Start GIVEN DATA

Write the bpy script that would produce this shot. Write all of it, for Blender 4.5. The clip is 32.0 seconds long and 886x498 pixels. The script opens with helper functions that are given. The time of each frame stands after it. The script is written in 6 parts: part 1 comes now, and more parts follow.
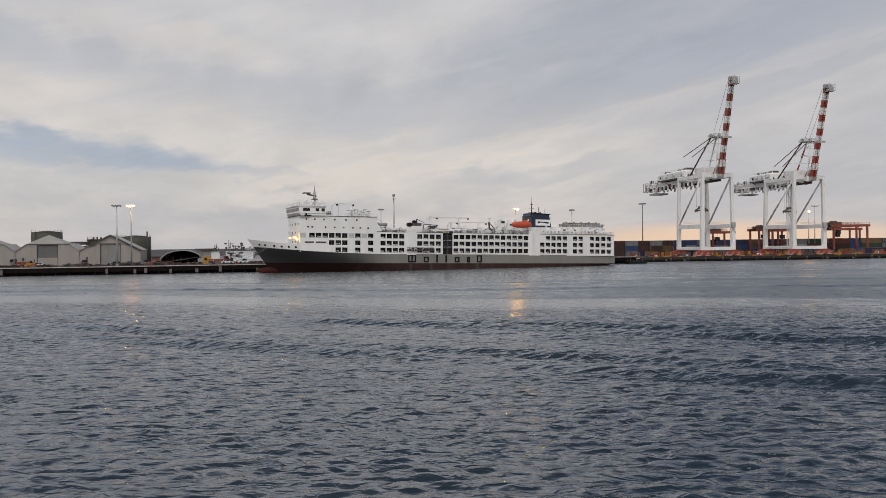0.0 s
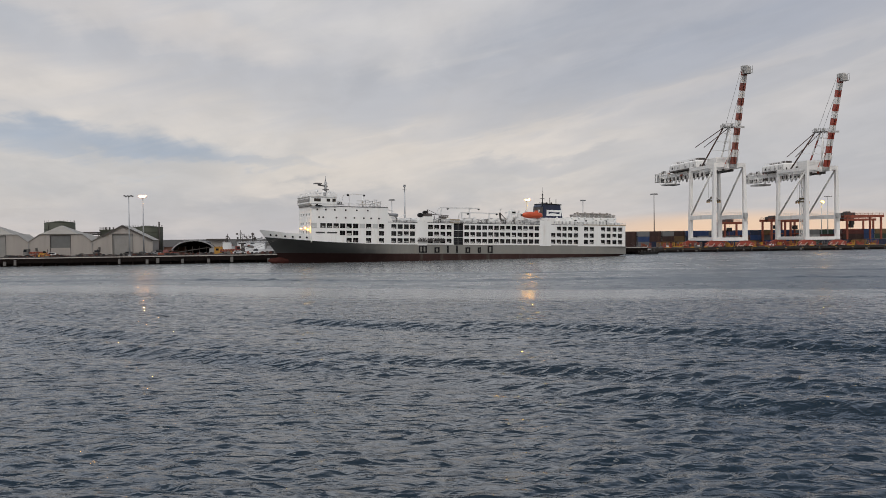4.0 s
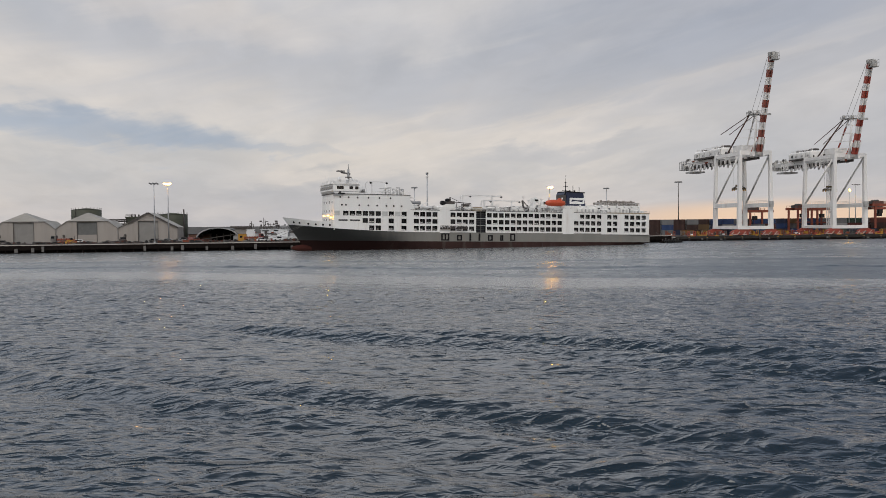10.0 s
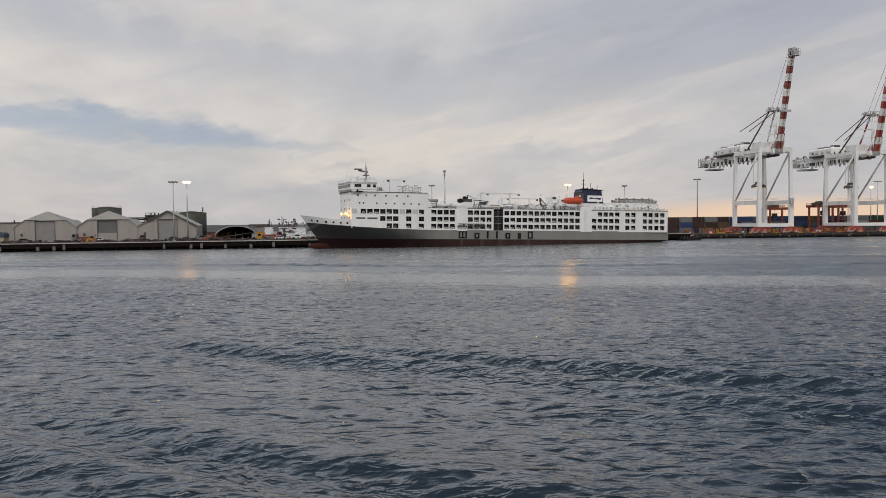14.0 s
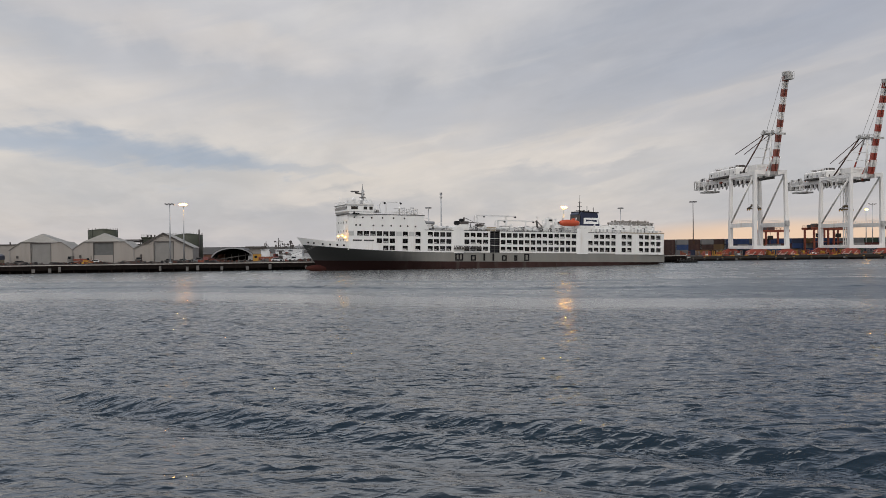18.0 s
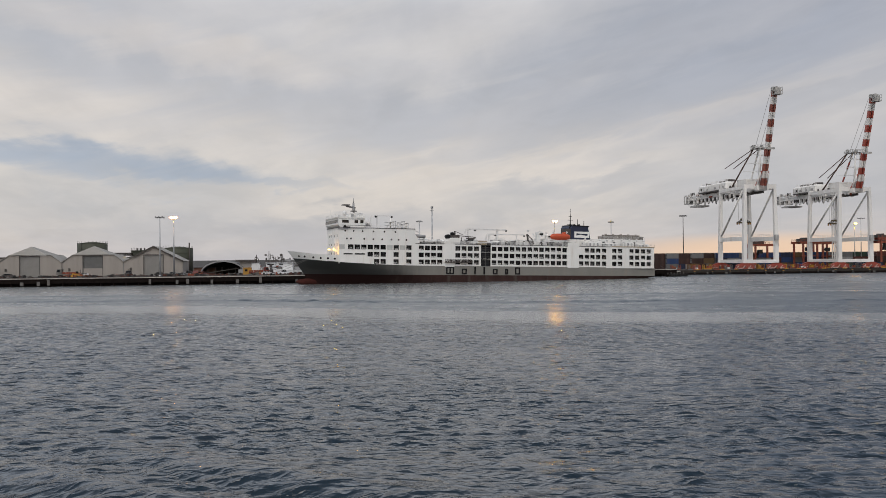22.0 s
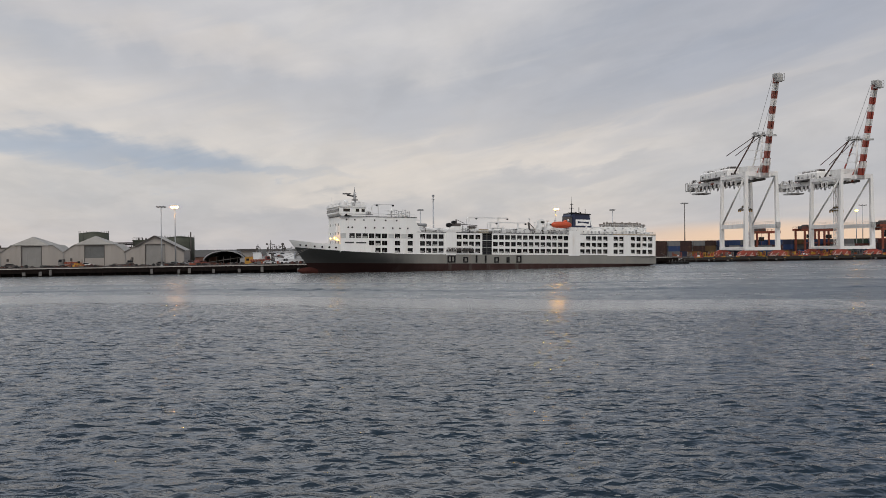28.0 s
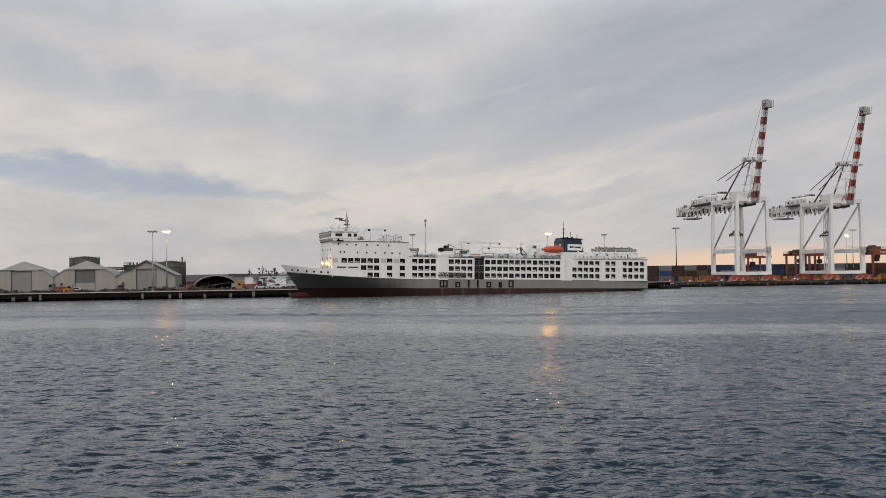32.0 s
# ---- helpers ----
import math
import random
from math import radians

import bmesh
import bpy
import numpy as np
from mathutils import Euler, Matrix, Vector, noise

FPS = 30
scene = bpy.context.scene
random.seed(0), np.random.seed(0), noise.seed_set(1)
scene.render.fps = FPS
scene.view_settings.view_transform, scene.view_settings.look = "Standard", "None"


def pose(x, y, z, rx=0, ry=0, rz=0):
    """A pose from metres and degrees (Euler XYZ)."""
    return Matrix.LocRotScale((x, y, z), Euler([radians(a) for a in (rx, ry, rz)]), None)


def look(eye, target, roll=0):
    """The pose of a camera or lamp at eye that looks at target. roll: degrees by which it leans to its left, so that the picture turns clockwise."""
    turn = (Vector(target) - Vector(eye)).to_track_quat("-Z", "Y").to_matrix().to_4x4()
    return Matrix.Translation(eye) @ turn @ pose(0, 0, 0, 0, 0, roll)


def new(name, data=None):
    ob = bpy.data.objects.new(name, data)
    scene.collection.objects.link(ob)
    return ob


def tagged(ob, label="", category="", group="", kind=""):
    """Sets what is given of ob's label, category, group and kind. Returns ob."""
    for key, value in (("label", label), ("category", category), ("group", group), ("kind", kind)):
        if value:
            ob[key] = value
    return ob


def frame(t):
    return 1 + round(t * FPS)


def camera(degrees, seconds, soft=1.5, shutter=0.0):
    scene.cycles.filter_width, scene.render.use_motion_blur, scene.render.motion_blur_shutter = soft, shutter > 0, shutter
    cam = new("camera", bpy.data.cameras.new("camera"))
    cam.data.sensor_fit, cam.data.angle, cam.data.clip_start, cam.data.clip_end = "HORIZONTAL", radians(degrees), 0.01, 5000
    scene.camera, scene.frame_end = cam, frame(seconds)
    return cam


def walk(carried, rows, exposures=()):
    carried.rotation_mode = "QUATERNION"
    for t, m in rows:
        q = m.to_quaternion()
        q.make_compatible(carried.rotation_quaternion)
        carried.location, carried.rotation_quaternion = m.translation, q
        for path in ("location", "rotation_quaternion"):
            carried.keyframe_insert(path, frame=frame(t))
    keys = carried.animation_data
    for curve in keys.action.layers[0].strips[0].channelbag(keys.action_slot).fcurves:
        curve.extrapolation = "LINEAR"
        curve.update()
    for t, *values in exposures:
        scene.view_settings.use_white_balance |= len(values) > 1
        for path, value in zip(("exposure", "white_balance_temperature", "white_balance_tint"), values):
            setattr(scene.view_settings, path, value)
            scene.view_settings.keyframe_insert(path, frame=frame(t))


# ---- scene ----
# The camera stands on a moored boat's deck and only turns.
EYE = (0.0, 0.0, 9.2)
cam = camera(55.19, 32.0, soft=0.8)
TURNS = [
    (0, 89.656, 0.716, -0.004),
    (0.5, 89.547, 0.713, -0.056),
    (1, 89.542, 0.771, 0.064),
    (1.5, 89.490, 0.759, 0.112),
    (2, 89.375, 0.768, 0.286),
    (2.5, 89.248, 0.730, 0.391),
    (3, 89.029, 0.733, 0.540),
    (3.5, 88.943, 0.666, 0.707),
    (5.5, 89.737, 0.724, 0.773),
    (6, 89.925, 0.808, 0.867),
    (6.5, 89.945, 0.637, 0.831),
    (7, 89.548, 0.667, 0.942),
    (7.5, 89.326, 0.684, 1.268),
    (8, 89.077, 0.593, 1.466),
    (8.5, 88.863, 0.530, 1.631),
    (9, 88.624, 0.548, 1.854),
    (9.5, 88.375, 0.577, 2.077),
    (10, 88.210, 0.565, 2.244),
    (10.5, 88.101, 0.583, 2.446),
    (11, 88.014, 0.618, 2.605),
    (11.5, 87.962, 0.607, 2.772),
    (12, 87.918, 0.682, 3.017),
    (12.5, 87.912, 0.672, 3.114),
    (13, 87.965, 0.624, 3.210),
    (13.5, 88.017, 0.626, 3.320),
    (14, 88.079, 0.633, 3.420),
    (14.5, 88.196, 0.638, 3.445),
    (16.5, 89.073, 0.592, 3.437),
    (17, 89.224, 0.579, 3.357),
    (17.5, 89.455, 0.659, 3.311),
    (18, 89.577, 0.618, 3.185),
    (18.5, 89.790, 0.495, 3.020),
    (19, 89.957, 0.367, 2.900),
    (19.5, 90.111, 0.421, 2.844),
    (20, 90.193, 0.410, 2.771),
    (20.5, 90.322, 0.454, 2.633),
    (21, 90.386, 0.466, 2.624),
    (21.5, 90.500, 0.465, 2.618),
    (22, 90.489, 0.550, 2.570),
    (22.5, 90.488, 0.545, 2.586),
    (23, 90.397, 0.612, 2.569),
    (23.5, 90.250, 0.543, 2.666),
    (24, 90.112, 0.602, 2.795),
    (24.5, 90.037, 0.572, 2.799),
    (25, 89.950, 0.761, 2.810),
    (25.5, 89.897, 0.892, 2.776),
    (27.5, 89.571, 0.778, 2.665),
    (28, 89.710, 0.766, 2.661),
    (28.5, 89.849, 0.713, 2.607),
    (29, 90.071, 0.710, 2.566),
    (29.5, 90.352, 0.686, 2.576),
    (30, 90.653, 0.714, 2.476),
    (30.5, 90.942, 0.727, 2.463),
    (31, 91.119, 0.741, 2.326),
    (31.5, 91.282, 0.761, 2.200),
    (32, 91.375, 0.768, 2.131),
]
walk(cam, [(t, pose(*EYE, rx, ry, rz)) for t, rx, ry, rz in TURNS], exposures=[(0, 0.0), (32, 0.0)])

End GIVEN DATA

Return the whole listing, word for word, and leave out every picture.

Write the bpy script that would produce this shot. Write all of it, for Blender 4.5. The clip is 32.0 seconds long and 886x498 pixels. The script opens with helper functions that are given. The time of each frame stands after it. The script is written in 6 parts: part 1 comes now, and more parts follow.
0.0 s
4.0 s
10.0 s
14.0 s
18.0 s
22.0 s
28.0 s
32.0 s
# ---- helpers ----
import math
import random
from math import radians

import bmesh
import bpy
import numpy as np
from mathutils import Euler, Matrix, Vector, noise

FPS = 30
scene = bpy.context.scene
random.seed(0), np.random.seed(0), noise.seed_set(1)
scene.render.fps = FPS
scene.view_settings.view_transform, scene.view_settings.look = "Standard", "None"


def pose(x, y, z, rx=0, ry=0, rz=0):
    """A pose from metres and degrees (Euler XYZ)."""
    return Matrix.LocRotScale((x, y, z), Euler([radians(a) for a in (rx, ry, rz)]), None)


def look(eye, target, roll=0):
    """The pose of a camera or lamp at eye that looks at target. roll: degrees by which it leans to its left, so that the picture turns clockwise."""
    turn = (Vector(target) - Vector(eye)).to_track_quat("-Z", "Y").to_matrix().to_4x4()
    return Matrix.Translation(eye) @ turn @ pose(0, 0, 0, 0, 0, roll)


def new(name, data=None):
    ob = bpy.data.objects.new(name, data)
    scene.collection.objects.link(ob)
    return ob


def tagged(ob, label="", category="", group="", kind=""):
    """Sets what is given of ob's label, category, group and kind. Returns ob."""
    for key, value in (("label", label), ("category", category), ("group", group), ("kind", kind)):
        if value:
            ob[key] = value
    return ob


def frame(t):
    return 1 + round(t * FPS)


def camera(degrees, seconds, soft=1.5, shutter=0.0):
    scene.cycles.filter_width, scene.render.use_motion_blur, scene.render.motion_blur_shutter = soft, shutter > 0, shutter
    cam = new("camera", bpy.data.cameras.new("camera"))
    cam.data.sensor_fit, cam.data.angle, cam.data.clip_start, cam.data.clip_end = "HORIZONTAL", radians(degrees), 0.01, 5000
    scene.camera, scene.frame_end = cam, frame(seconds)
    return cam


def walk(carried, rows, exposures=()):
    carried.rotation_mode = "QUATERNION"
    for t, m in rows:
        q = m.to_quaternion()
        q.make_compatible(carried.rotation_quaternion)
        carried.location, carried.rotation_quaternion = m.translation, q
        for path in ("location", "rotation_quaternion"):
            carried.keyframe_insert(path, frame=frame(t))
    keys = carried.animation_data
    for curve in keys.action.layers[0].strips[0].channelbag(keys.action_slot).fcurves:
        curve.extrapolation = "LINEAR"
        curve.update()
    for t, *values in exposures:
        scene.view_settings.use_white_balance |= len(values) > 1
        for path, value in zip(("exposure", "white_balance_temperature", "white_balance_tint"), values):
            setattr(scene.view_settings, path, value)
            scene.view_settings.keyframe_insert(path, frame=frame(t))


# ---- scene ----
# The camera stands on a moored boat's deck and only turns.
EYE = (0.0, 0.0, 9.2)
cam = camera(55.19, 32.0, soft=0.8)
TURNS = [
    (0, 89.656, 0.716, -0.004),
    (0.5, 89.547, 0.713, -0.056),
    (1, 89.542, 0.771, 0.064),
    (1.5, 89.490, 0.759, 0.112),
    (2, 89.375, 0.768, 0.286),
    (2.5, 89.248, 0.730, 0.391),
    (3, 89.029, 0.733, 0.540),
    (3.5, 88.943, 0.666, 0.707),
    (5.5, 89.737, 0.724, 0.773),
    (6, 89.925, 0.808, 0.867),
    (6.5, 89.945, 0.637, 0.831),
    (7, 89.548, 0.667, 0.942),
    (7.5, 89.326, 0.684, 1.268),
    (8, 89.077, 0.593, 1.466),
    (8.5, 88.863, 0.530, 1.631),
    (9, 88.624, 0.548, 1.854),
    (9.5, 88.375, 0.577, 2.077),
    (10, 88.210, 0.565, 2.244),
    (10.5, 88.101, 0.583, 2.446),
    (11, 88.014, 0.618, 2.605),
    (11.5, 87.962, 0.607, 2.772),
    (12, 87.918, 0.682, 3.017),
    (12.5, 87.912, 0.672, 3.114),
    (13, 87.965, 0.624, 3.210),
    (13.5, 88.017, 0.626, 3.320),
    (14, 88.079, 0.633, 3.420),
    (14.5, 88.196, 0.638, 3.445),
    (16.5, 89.073, 0.592, 3.437),
    (17, 89.224, 0.579, 3.357),
    (17.5, 89.455, 0.659, 3.311),
    (18, 89.577, 0.618, 3.185),
    (18.5, 89.790, 0.495, 3.020),
    (19, 89.957, 0.367, 2.900),
    (19.5, 90.111, 0.421, 2.844),
    (20, 90.193, 0.410, 2.771),
    (20.5, 90.322, 0.454, 2.633),
    (21, 90.386, 0.466, 2.624),
    (21.5, 90.500, 0.465, 2.618),
    (22, 90.489, 0.550, 2.570),
    (22.5, 90.488, 0.545, 2.586),
    (23, 90.397, 0.612, 2.569),
    (23.5, 90.250, 0.543, 2.666),
    (24, 90.112, 0.602, 2.795),
    (24.5, 90.037, 0.572, 2.799),
    (25, 89.950, 0.761, 2.810),
    (25.5, 89.897, 0.892, 2.776),
    (27.5, 89.571, 0.778, 2.665),
    (28, 89.710, 0.766, 2.661),
    (28.5, 89.849, 0.713, 2.607),
    (29, 90.071, 0.710, 2.566),
    (29.5, 90.352, 0.686, 2.576),
    (30, 90.653, 0.714, 2.476),
    (30.5, 90.942, 0.727, 2.463),
    (31, 91.119, 0.741, 2.326),
    (31.5, 91.282, 0.761, 2.200),
    (32, 91.375, 0.768, 2.131),
]
walk(cam, [(t, pose(*EYE, rx, ry, rz)) for t, rx, ry, rz in TURNS], exposures=[(0, 0.0), (32, 0.0)])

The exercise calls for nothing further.